Il est encore tôt pour évaluer les résultats de cette initiative délibérative. Actuellement, trois assemblées citoyennes ont entamé le processus de dialogue, dont deux sont à l’étape de la mise en œuvre des recommandations. Il sera très intéressant d’étudier les retours et l’évaluation que pourront faire les différentes parties de l’avenir du processus. Les initiateurs du projet espèrent également inspirer d’autres formes de délibération et d’exercice de la démocratie directe apportant une influence systématique du processus de décision institutionnalisé.

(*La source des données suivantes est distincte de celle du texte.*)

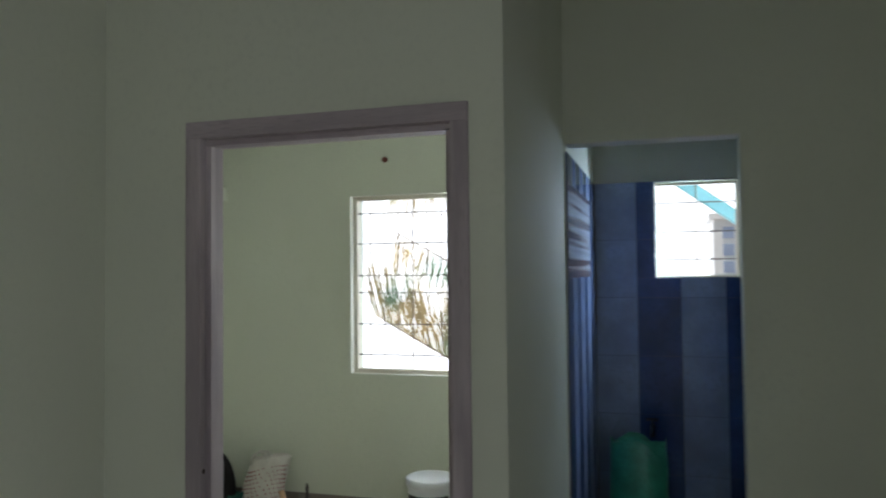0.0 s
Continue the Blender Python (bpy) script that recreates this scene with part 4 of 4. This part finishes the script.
bead((-0.19, -0.0005, CZ + 0.0005), (1.66, -0.0005, CZ + 0.0005), (0, -1, 0))
bead((KL + 0.010, -0.0485, CZ + 0.0005), (-0.205, -0.0485, CZ + 0.0005), (0, -1, 0), size=0.004)
bead((KL + 0.009, -0.60, CZ + 0.0005), (KL + 0.009, -0.055, CZ + 0.0005), (1, 0, 0), size=0.004)
thing("cement_bead", "ragged bead of dried white cement along the counter joint", "cement bead", bm, m_bead, kind="stuff")

for name, label, c, sx, sy, sz in (
        ("cement_lump", "pale cement lump at the counter's end on the wall", (KL + 0.005, -0.624, 0.792), 0.009, 0.016, 0.022),
        ("plaster_drip", "white plaster drip on the counter's rounded edge", (-0.400, front_y(-0.4) - 0.024, 0.785), 0.009, 0.005, 0.012),
        ("plaster_drip", "white plaster drip on the counter's rounded edge", (-0.470, front_y(-0.47) - 0.024, 0.780), 0.005, 0.005, 0.016),
        ("plaster_drip", "white plaster drip on the pier's corner", (-0.4505, -0.5455, 0.640), 0.008, 0.004, 0.014)):
    bm = bmesh.new()
    bmesh.ops.create_icosphere(bm, subdivisions=3, radius=1)
    for v in bm.verts:
        v.co *= 1 + 0.45 * noise.noise(v.co * 1.7 + Vector(c) * 30)
        v.co = Vector((v.co.x * sx, v.co.y * sy, v.co.z * sz))
    for f in bm.faces:
        f.smooth = True
    thing(name, label, "plaster lump", bm, m_chip if name == "plaster_drip" else m_bead, at=pose(*c))

# board end standing against the rough wall
m_board = material("stained_brown_board", (0.24, 0.15, 0.10), 0.85, vary=0.25, scale=8, grain=60, bump=0.2, stain=(0.42, 0.34, 0.27), stain_scale=7, streak=(3, 3, 0.5))
thing("wooden_board", "short stained brown board standing under the counter", "board", boxes((-0.185, -0.135, -0.112, -0.0955, 0.0985, 0.46), bevel=0.003), m_board)

# ---------------------------------------------------------------- kitchen floor things
m_blackcloth = material("black_cloth", (0.03, 0.03, 0.034), 0.45, vary=0.3, scale=15, grain=120, bump=0.2)
m_pinkcloth = material("pink_cloth", (0.55, 0.27, 0.30), 0.9, vary=0.12, scale=15, grain=120, bump=0.2)
m_bluepatch = material("grey_blue_cloth_patch", (0.20, 0.26, 0.36), 0.9, vary=0.12, scale=20, grain=120, bump=0.1)
m_maroon = material("dusty_pink_cloth", (0.36, 0.20, 0.24), 0.9, vary=0.15, scale=15, grain=120, bump=0.2)
m_shoe = material("black_rubber", (0.045, 0.035, 0.032), 0.6, vary=0.2, scale=15, grain=80, bump=0.1)
m_red = material("red_rubber_strap", (0.42, 0.03, 0.03), 0.5, vary=0.1, scale=15, grain=60, bump=0.05)
m_paper = material("white_scrap", (0.62, 0.60, 0.57), 0.8, vary=0.1, scale=20, grain=60, bump=0.1)


def heap(rx, ry, h, seed, folds=5.0, n=40):
    """A slumped heap of cloth with folds, standing on z = 0."""
    bm = bmesh.new()
    off = Vector((seed * 3.7, seed * 1.9, seed))

    def place(a, b):
        ang, up = a * math.tau, b * math.pi * 0.5
        d = Vector((math.cos(ang) * math.cos(up), math.sin(ang) * math.cos(up), math.sin(up)))
        q = d * 1.6 + off
        r = 1 + 0.30 * noise.noise(q) + 0.16 * math.sin(folds * ang + 4 * noise.noise(q * 1.3)) * math.cos(up) + 0.14 * abs(noise.noise(q * 3.1)) - 0.10 * abs(noise.noise(q * 5.3 + off))
        return (d.x * rx * r, d.y * ry * r, max(0.0, d.z * h * r * (1 + 0.25 * math.sin(7 * d.x + 5 * d.y + seed))))

    lump(bm, n * 2, 26, place)
    return bm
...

Une perspective européenne
Au niveau européen, la Commission européenne s’est récemment emparée du sujet et a fait du renforcement de la démocratie un des piliers du cadre de financement pluriannuel 2019-2024. Partant du principe que la démocratie n’est jamais acquise et qu’il ne faut cesser de la renforcer, la communication de la Commission met, notamment, en avant le rôle que les citoyens peuvent jouer dans la définition des priorités et la prise de décision au niveau européen. La Conférence sur l’Avenir de l’Europe constitue en ce sens un premier pas vers une prise en compte des considérations directes des citoyens dans la politique européenne.
Conclusion
Evidemment, les cas que nous avons pu approcher ici ne couvrent en rien l’étendue des possibilités que représente la participation citoyenne à la vie politique. Ils apportent néanmoins quelques lumières sur les enjeux qui soutiennent l’inclusion de modèles de participation au sein de démocraties historiquement représentatives.

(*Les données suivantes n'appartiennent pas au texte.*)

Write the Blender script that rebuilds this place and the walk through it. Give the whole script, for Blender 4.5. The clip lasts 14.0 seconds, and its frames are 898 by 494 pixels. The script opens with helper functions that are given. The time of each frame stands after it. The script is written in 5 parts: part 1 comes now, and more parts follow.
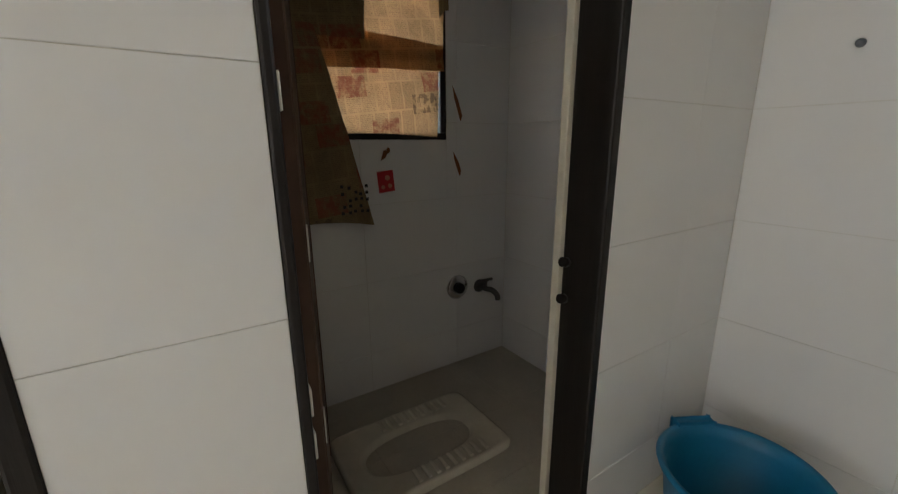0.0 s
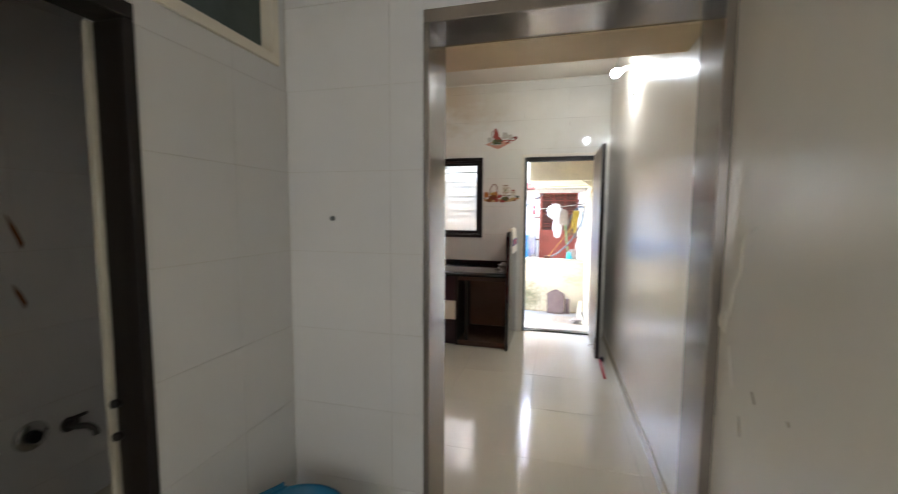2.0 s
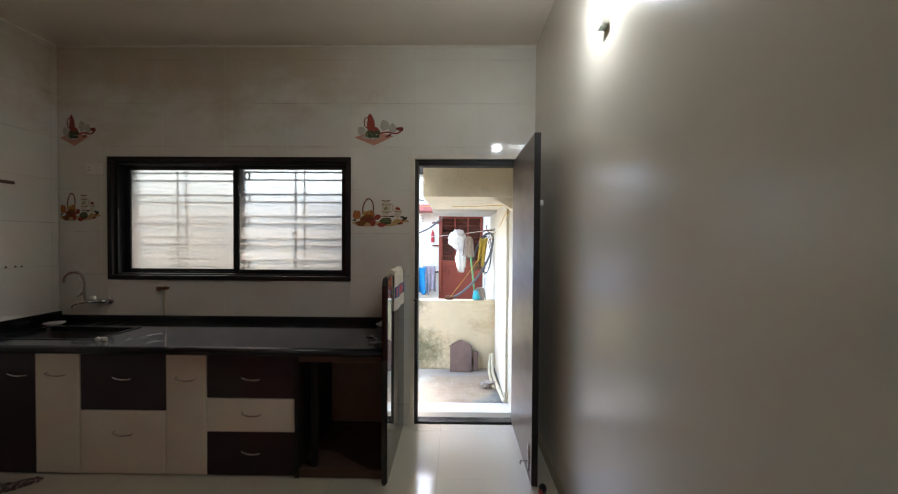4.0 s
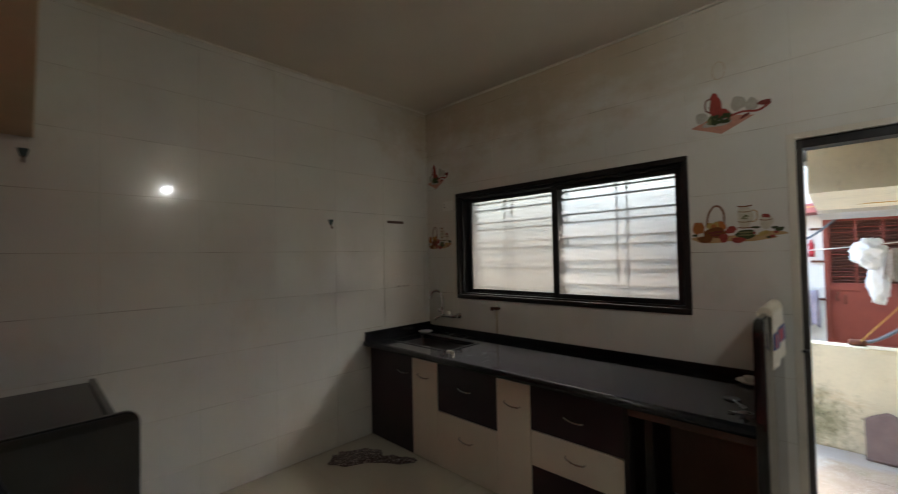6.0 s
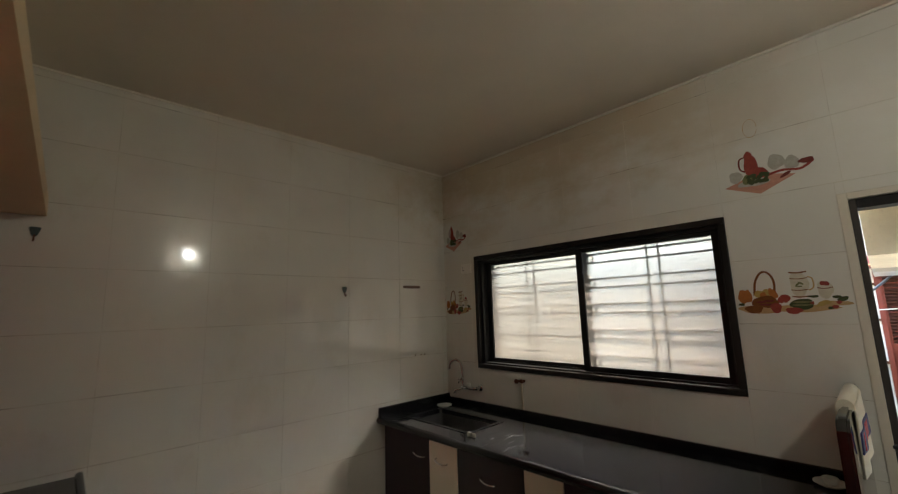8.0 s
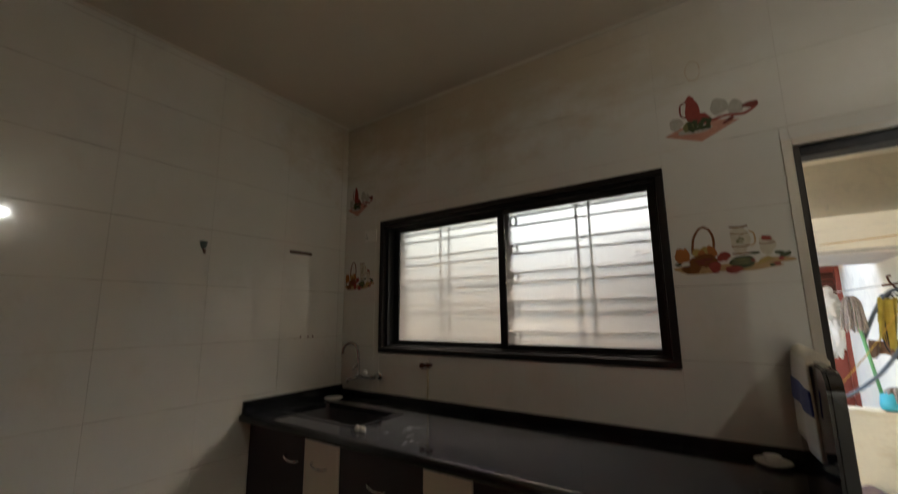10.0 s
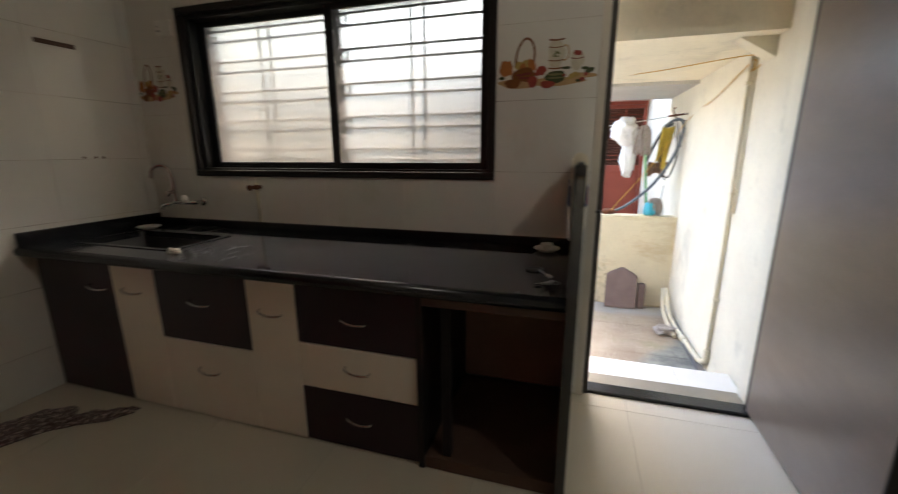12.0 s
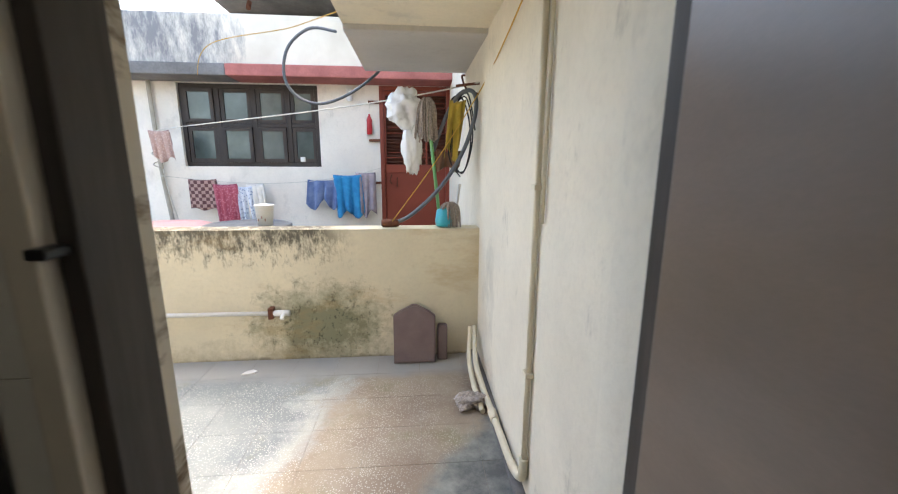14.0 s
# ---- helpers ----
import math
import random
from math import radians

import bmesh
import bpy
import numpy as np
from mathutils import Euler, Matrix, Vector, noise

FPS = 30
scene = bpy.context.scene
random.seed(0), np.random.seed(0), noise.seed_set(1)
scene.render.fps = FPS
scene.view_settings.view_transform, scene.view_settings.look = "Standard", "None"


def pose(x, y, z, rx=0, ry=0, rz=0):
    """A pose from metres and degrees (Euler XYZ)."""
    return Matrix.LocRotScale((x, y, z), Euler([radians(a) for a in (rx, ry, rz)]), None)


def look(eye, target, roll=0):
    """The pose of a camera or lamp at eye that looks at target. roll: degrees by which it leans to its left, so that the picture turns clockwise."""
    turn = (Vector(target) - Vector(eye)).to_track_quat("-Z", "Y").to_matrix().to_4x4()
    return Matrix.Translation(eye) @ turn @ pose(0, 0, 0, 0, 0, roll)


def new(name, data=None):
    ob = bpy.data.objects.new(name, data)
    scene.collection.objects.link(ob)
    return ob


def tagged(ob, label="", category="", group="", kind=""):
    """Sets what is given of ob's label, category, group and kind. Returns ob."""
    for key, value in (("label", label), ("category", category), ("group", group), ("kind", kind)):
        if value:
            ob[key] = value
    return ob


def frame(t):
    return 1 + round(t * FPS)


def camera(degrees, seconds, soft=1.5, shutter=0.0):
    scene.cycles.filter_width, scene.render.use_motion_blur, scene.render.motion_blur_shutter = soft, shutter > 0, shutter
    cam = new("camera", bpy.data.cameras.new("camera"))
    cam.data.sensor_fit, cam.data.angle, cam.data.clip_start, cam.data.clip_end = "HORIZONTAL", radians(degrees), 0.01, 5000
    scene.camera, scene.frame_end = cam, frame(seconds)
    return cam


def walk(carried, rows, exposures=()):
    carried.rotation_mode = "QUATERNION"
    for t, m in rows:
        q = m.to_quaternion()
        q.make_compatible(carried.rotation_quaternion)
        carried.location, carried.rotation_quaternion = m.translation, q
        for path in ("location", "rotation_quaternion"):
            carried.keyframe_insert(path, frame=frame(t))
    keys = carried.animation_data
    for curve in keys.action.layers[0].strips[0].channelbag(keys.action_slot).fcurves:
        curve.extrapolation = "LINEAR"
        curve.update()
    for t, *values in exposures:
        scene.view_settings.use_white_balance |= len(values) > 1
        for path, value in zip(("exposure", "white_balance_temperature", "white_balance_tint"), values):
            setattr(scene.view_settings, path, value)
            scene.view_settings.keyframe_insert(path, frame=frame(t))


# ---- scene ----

Ces processus ne peuvent pas suffire aux élus pour assurer la légitimité de leurs décisions politiques au sein d’une démocratie. On peut, toutefois, constater que la participation citoyenne, sous ses différentes formes, amène le citoyen à prendre part à l’élaboration de la politique publique. Quel que soit le niveau de délibération accordé aux participants, le dispositif et la transparence vis-à-vis des citoyens jouent dès lors un rôle primordial concernant l’efficacité du processus en lui-même et la légitimité des décisions politiques.